■ Task: From the listing below, copy only the lines running from the line that contains "from mathutils import" to the line that contains "pose from metres", both included.

■ Data supplied:
********************

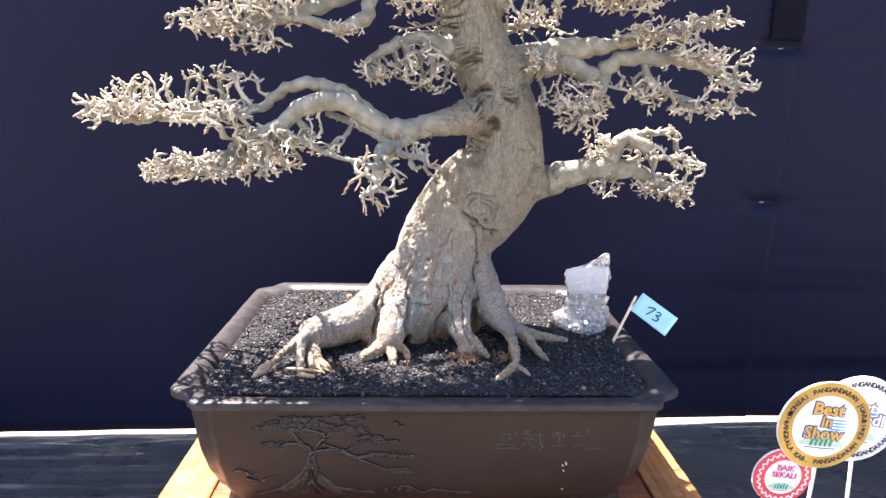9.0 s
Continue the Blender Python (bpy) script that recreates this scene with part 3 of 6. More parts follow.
def build_pot():
    pot = thing("bonsai_pot", "dark brown rectangular clay bonsai pot on four cloud feet", "plant pot", at=(PCX, PCY, 0))
    rows = [(0.16, 1.037), (0.082, 1.036)] + [(i, z) for z, i in WALL[::-1]][1:]
    rows += [(0.0170, 1.196), (0.0150, 1.2005), (0.0120, 1.2025), (0.002, 1.2030), (0.0, 1.2042), (0.0, 1.2115), (0.0012, 1.2132), (0.003, 1.2138), (0.013, 1.2136), (0.018, 1.2122), (0.028, 1.2085), (0.036, 1.198), (0.042, 1.17)]
    split = next(i for i, r in enumerate(rows) if r[1] == 1.2030)
    v, f = [], []
    for o, z in rows:
        v += pot_ring(o, z)
    n = len(v) // len(rows)
    for i in range(len(rows) - 1):
        for j in range(n):
            a, b = i * n + j, i * n + (j + 1) % n
            f.append((a, b, b + n, a + n))
    f.append(tuple(range(n))[::-1])
    # rim slightly wavy, as hand pressed
    w = []
    for x, y, z in v:
        if z > 1.19:
            z += 0.0012 * noise.noise((x * 14, y * 14, 0)) + 0.0006 * noise.noise((x * 50, y * 50, 1))
        w.append((x, y, z))
    for name, rows_of, mat in (("body", range(0, split + 1), CLAY), ("rim", range(split, len(rows)), RIM)):
        lo = rows_of[0] * n
        faces = [q for q in f if all(rows_of[0] * n <= i < (rows_of[-1] + 1) * n for i in q)]
        me = mesh_of(name, w[lo:(rows_of[-1] + 1) * n], [tuple(i - lo for i in q) for q in faces], mat)
        me.set_sharp_from_angle(angle=radians(40))
        part(name, me, pot, "worn dusty grey lip" if name == "rim" else "")
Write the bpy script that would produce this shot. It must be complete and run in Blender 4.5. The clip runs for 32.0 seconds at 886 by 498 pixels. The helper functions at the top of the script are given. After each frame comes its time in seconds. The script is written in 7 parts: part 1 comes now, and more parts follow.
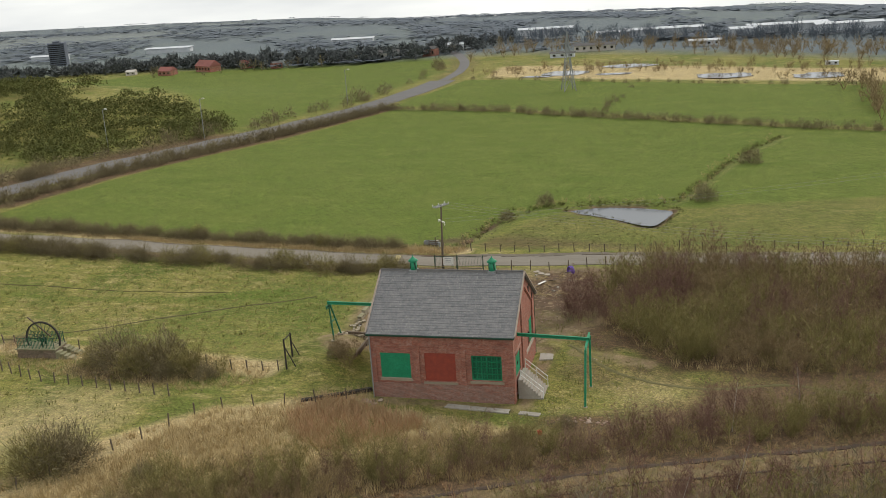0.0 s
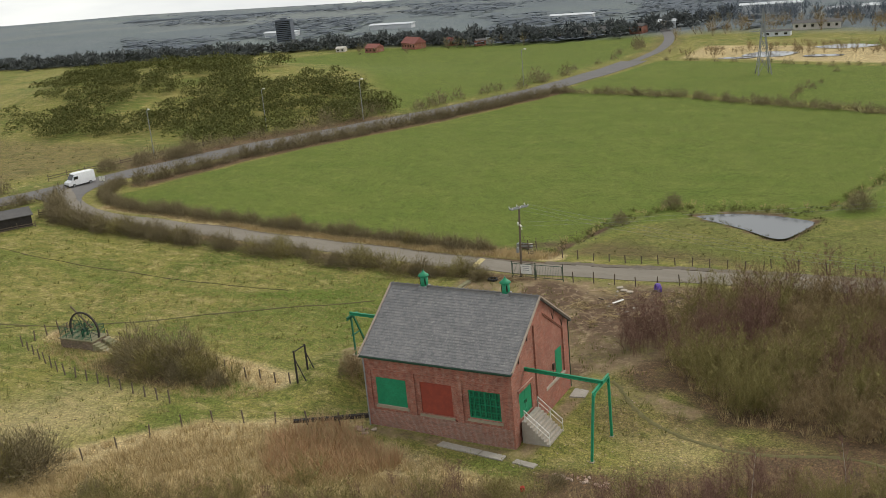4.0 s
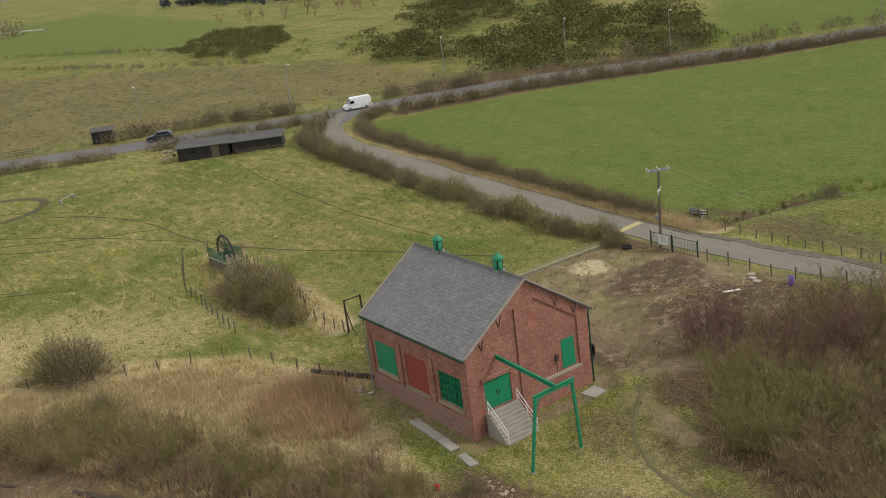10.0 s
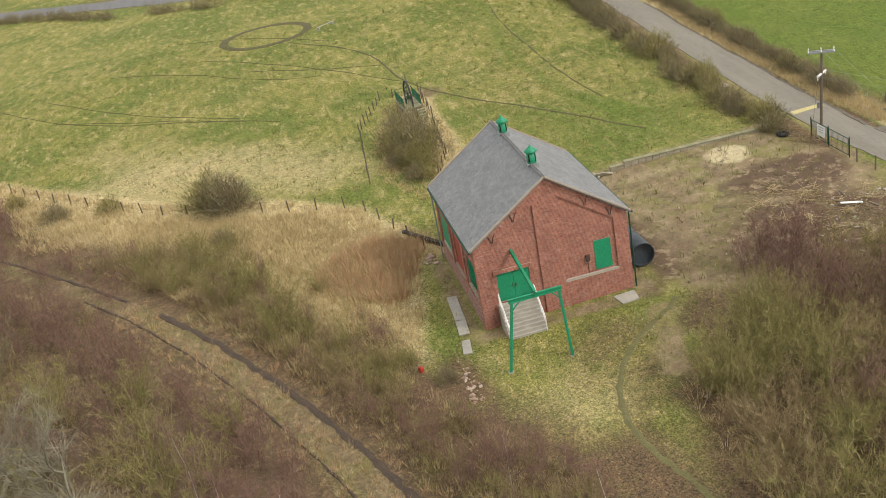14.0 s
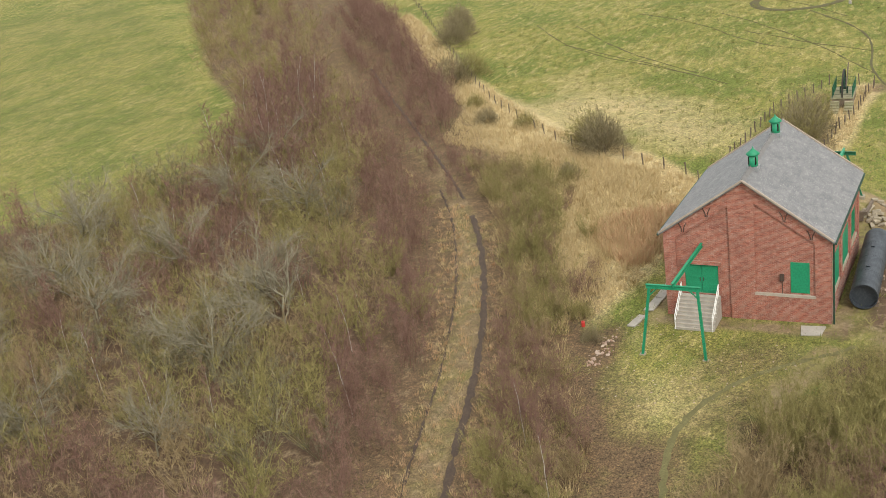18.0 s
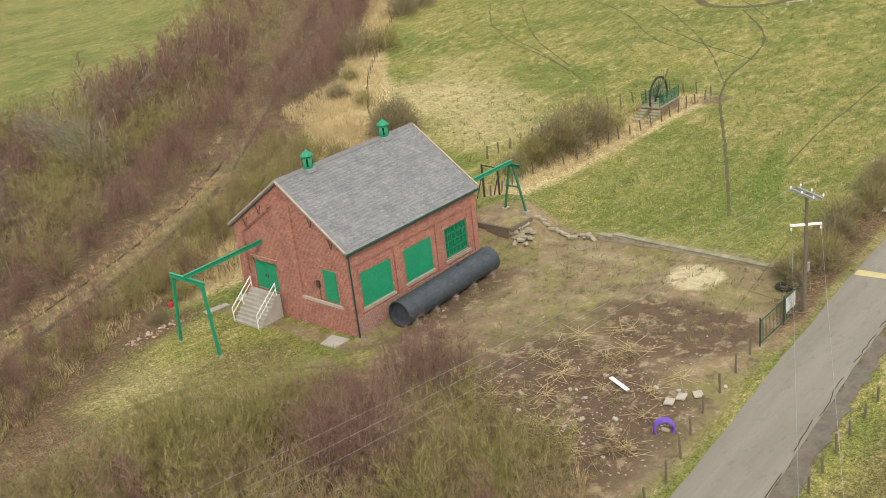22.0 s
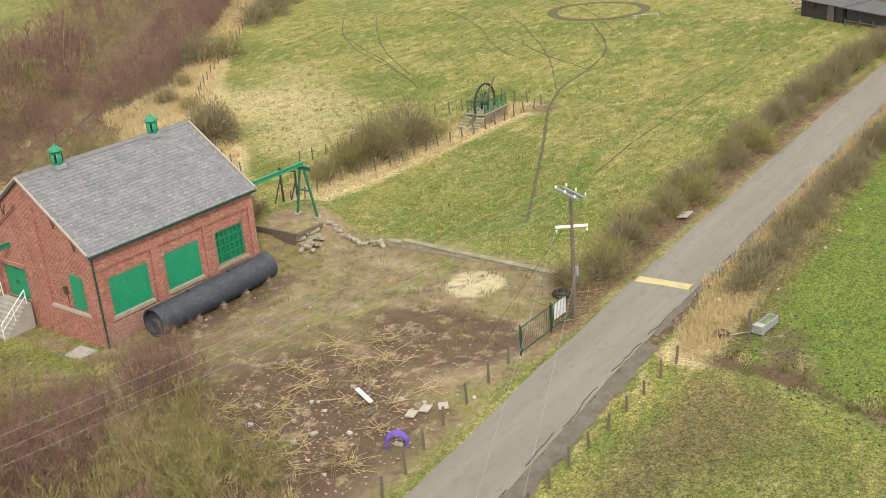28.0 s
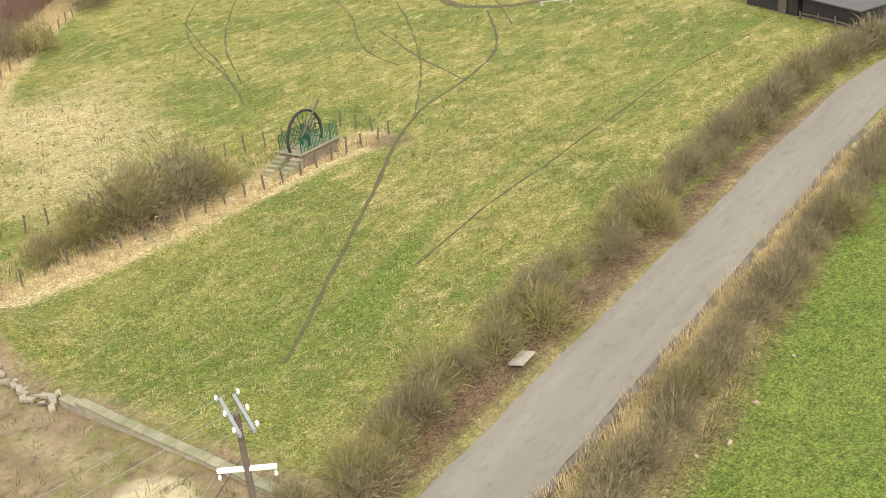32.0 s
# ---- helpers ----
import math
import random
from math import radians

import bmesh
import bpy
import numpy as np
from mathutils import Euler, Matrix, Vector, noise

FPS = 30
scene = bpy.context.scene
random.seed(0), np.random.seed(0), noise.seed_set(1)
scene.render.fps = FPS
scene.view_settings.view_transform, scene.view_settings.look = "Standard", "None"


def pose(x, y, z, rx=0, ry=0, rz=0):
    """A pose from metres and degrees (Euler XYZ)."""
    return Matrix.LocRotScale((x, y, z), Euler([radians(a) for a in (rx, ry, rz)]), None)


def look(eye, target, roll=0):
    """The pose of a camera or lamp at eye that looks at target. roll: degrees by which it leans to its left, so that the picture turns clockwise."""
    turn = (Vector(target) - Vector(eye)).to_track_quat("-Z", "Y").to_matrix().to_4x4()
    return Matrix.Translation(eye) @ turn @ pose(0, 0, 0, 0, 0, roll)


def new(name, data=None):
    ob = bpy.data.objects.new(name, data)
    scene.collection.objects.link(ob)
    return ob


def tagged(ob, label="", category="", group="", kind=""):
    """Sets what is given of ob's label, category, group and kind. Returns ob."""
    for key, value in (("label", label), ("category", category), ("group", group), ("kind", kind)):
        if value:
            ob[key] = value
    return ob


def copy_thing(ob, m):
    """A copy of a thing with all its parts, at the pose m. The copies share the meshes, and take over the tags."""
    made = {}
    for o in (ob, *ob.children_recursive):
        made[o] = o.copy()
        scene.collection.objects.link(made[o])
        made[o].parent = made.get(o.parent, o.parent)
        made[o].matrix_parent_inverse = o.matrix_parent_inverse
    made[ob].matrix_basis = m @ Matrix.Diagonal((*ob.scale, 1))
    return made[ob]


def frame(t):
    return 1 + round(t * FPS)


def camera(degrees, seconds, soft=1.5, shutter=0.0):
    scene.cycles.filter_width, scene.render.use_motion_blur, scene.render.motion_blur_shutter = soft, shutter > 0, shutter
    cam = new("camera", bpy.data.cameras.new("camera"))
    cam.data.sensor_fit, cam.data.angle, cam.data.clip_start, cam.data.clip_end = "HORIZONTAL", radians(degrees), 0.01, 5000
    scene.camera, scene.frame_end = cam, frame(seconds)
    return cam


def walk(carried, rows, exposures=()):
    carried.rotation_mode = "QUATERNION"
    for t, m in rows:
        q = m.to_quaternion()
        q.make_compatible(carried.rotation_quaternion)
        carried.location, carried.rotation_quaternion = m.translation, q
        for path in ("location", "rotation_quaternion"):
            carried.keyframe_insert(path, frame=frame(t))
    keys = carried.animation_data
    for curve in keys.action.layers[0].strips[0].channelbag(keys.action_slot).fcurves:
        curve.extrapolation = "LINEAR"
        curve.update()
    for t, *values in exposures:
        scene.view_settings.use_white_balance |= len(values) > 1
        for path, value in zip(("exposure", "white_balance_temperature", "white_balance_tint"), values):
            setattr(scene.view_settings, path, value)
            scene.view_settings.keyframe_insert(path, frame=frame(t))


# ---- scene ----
cam = camera(45.1, 32.0, soft=0.55)
PATH = [
    (0, (15.802, -78.829, 37.849), (15.304, -76.979, 37.275), -3.9),
    (0.5, (18.505, -76.422, 37.331), (17.939, -74.589, 36.765), -3.8),
    (1, (21.014, -74.244, 37.144), (20.368, -72.437, 36.58), -4.0),
    (1.5, (23.304, -72.012, 37.062), (22.592, -70.23, 36.5), -4.2),
    (2, (25.126, -69.799, 36.942), (24.34, -68.048, 36.381), -4.4),
    (2.5, (26.766, -67.553, 36.782), (25.899, -65.839, 36.224), -4.6),
    (3, (28.428, -65.284, 36.598), (27.531, -63.586, 36.04), -4.9),
    (3.5, (29.747, -63.471, 36.433), (28.816, -61.794, 35.867), -5.2),
    (5.5, (33.703, -53.19, 35.145), (32.689, -51.585, 34.517), -6.1),
    (6, (35.736, -50.986, 34.681), (34.672, -49.413, 34.055), -6.6),
    (6.5, (37.58, -48.247, 34.907), (36.485, -46.706, 34.255), -7.2),
    (7, (39.438, -46.317, 34.893), (38.265, -44.838, 34.232), -7.7),
    (7.5, (41.383, -44.72, 34.975), (40.109, -43.324, 34.32), -7.8),
    (8, (43.576, -43.069, 35.103), (42.211, -41.761, 34.453), -8.0),
    (8.5, (45.25, -41.264, 34.948), (43.82, -40.024, 34.302), -7.8),
    (9, (46.494, -39.66, 34.212), (45.038, -38.445, 33.577), -6.9),
    (9.5, (49.097, -36.909, 33.952), (47.58, -35.768, 33.322), -7.5),
    (10, (51.234, -34.381, 33.84), (49.65, -33.332, 33.214), -7.7),
    (10.5, (53.017, -32.304, 33.873), (51.365, -31.364, 33.251), -7.8),
    (11, (54.761, -30.599, 34.142), (53.035, -29.8, 33.525), -7.4),
    (11.5, (56.997, -28.118, 34.674), (55.2, -27.481, 34.069), -7.9),
    (12, (58.231, -24.716, 35.11), (56.407, -24.162, 34.504), -8.0),
    (12.5, (59.408, -21.828, 35.178), (57.581, -21.352, 34.519), -8.3),
    (13, (60.649, -18.525, 35.251), (58.881, -18.167, 34.386), -9.3),
    (13.5, (60.421, -14.383, 35.384), (58.646, -14.085, 34.512), -10.4),
    (15.5, (60.562, 0.321, 34.106), (58.744, 0.284, 33.273), -11.0),
    (16, (60.948, 3.606, 34.591), (59.146, 3.388, 33.752), -10.1),
    (16.5, (62.508, 7.273, 34.514), (60.73, 6.848, 33.703), -10.2),
    (17, (63.466, 11.315, 34.412), (61.75, 10.658, 33.623), -9.8),
    (17.5, (63.403, 15.836, 34.109), (61.754, 15.014, 33.33), -9.0),
    (18, (62.558, 20.495, 33.026), (60.96, 19.552, 32.28), -8.7),
    (18.5, (61.272, 25.287, 32.255), (59.723, 24.253, 31.527), -8.1),
    (19, (58.839, 30.435, 32.231), (57.334, 29.344, 31.493), -7.6),
    (19.5, (55.225, 35.362, 31.96), (53.746, 34.239, 31.215), -7.7),
    (20, (51.394, 39.928, 31.505), (49.938, 38.781, 30.753), -7.6),
    (20.5, (47.219, 44.189, 31.195), (45.788, 43.021, 30.429), -7.2),
    (21, (43.411, 48.413, 30.846), (42.005, 47.218, 30.074), -7.0),
    (21.5, (40.521, 52.145, 30.262), (39.15, 50.908, 29.495), -7.0),
    (22, (38.766, 54.922, 29.856), (37.416, 53.662, 29.089), -6.6),
    (22.5, (37.49, 57.284, 29.46), (36.157, 56.004, 28.694), -6.1),
    (23, (36.408, 58.731, 28.779), (35.069, 57.455, 28.019), -5.5),
    (23.5, (35.613, 59.435, 28.129), (34.262, 58.17, 27.371), -5.0),
    (24, (35.472, 59.272, 27.56), (34.099, 58.029, 26.805), -4.4),
    (24.5, (35.085, 59.092, 27.231), (33.7, 57.863, 26.475), -4.1),
    (25, (34.819, 58.887, 26.938), (33.418, 57.675, 26.184), -3.9),
    (25.5, (34.564, 58.847, 26.768), (33.149, 57.65, 26.015), -3.9),
    (27.5, (31.982, 59.268, 26.362), (30.524, 58.115, 25.623), -4.0),
    (28, (30.773, 59.503, 26.418), (29.311, 58.356, 25.678), -4.5),
    (28.5, (29.232, 59.423, 26.54), (27.764, 58.289, 25.793), -4.6),
    (29, (27.503, 59.311, 26.64), (26.03, 58.189, 25.885), -4.5),
    (29.5, (25.32, 58.958, 26.6), (23.85, 57.84, 25.835), -4.6),
    (30, (22.441, 58.366, 26.45), (20.976, 57.246, 25.675), -4.7),
    (30.5, (18.503, 57.649, 26.408), (17.049, 56.523, 25.621), -5.1),
    (31, (13.924, 56.78, 26.12), (12.487, 55.643, 25.319), -4.9),
    (31.5, (8.496, 55.482, 25.415), (7.07, 54.337, 24.605), -5.0),
    (32, (2.252, 52.898, 24.054), (0.798, 51.793, 23.239), -4.5),
]
walk(cam, [(t, look(eye, target, roll)) for t, eye, target, roll in PATH],
     exposures=[(0, 0.37), (3, 0.35), (9, 0.29), (12.3, 0.27), (13.2, 0.58), (15.5, 0.9), (18, 0.93), (21, 0.94), (27, 1.04), (32, 1.26)])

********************

■ Result:
from mathutils import Euler, Matrix, Vector, noise

FPS = 30
scene = bpy.context.scene
random.seed(0), np.random.seed(0), noise.seed_set(1)
scene.render.fps = FPS
scene.view_settings.view_transform, scene.view_settings.look = "Standard", "None"


def pose(x, y, z, rx=0, ry=0, rz=0):
    """A pose from metres and degrees (Euler XYZ)."""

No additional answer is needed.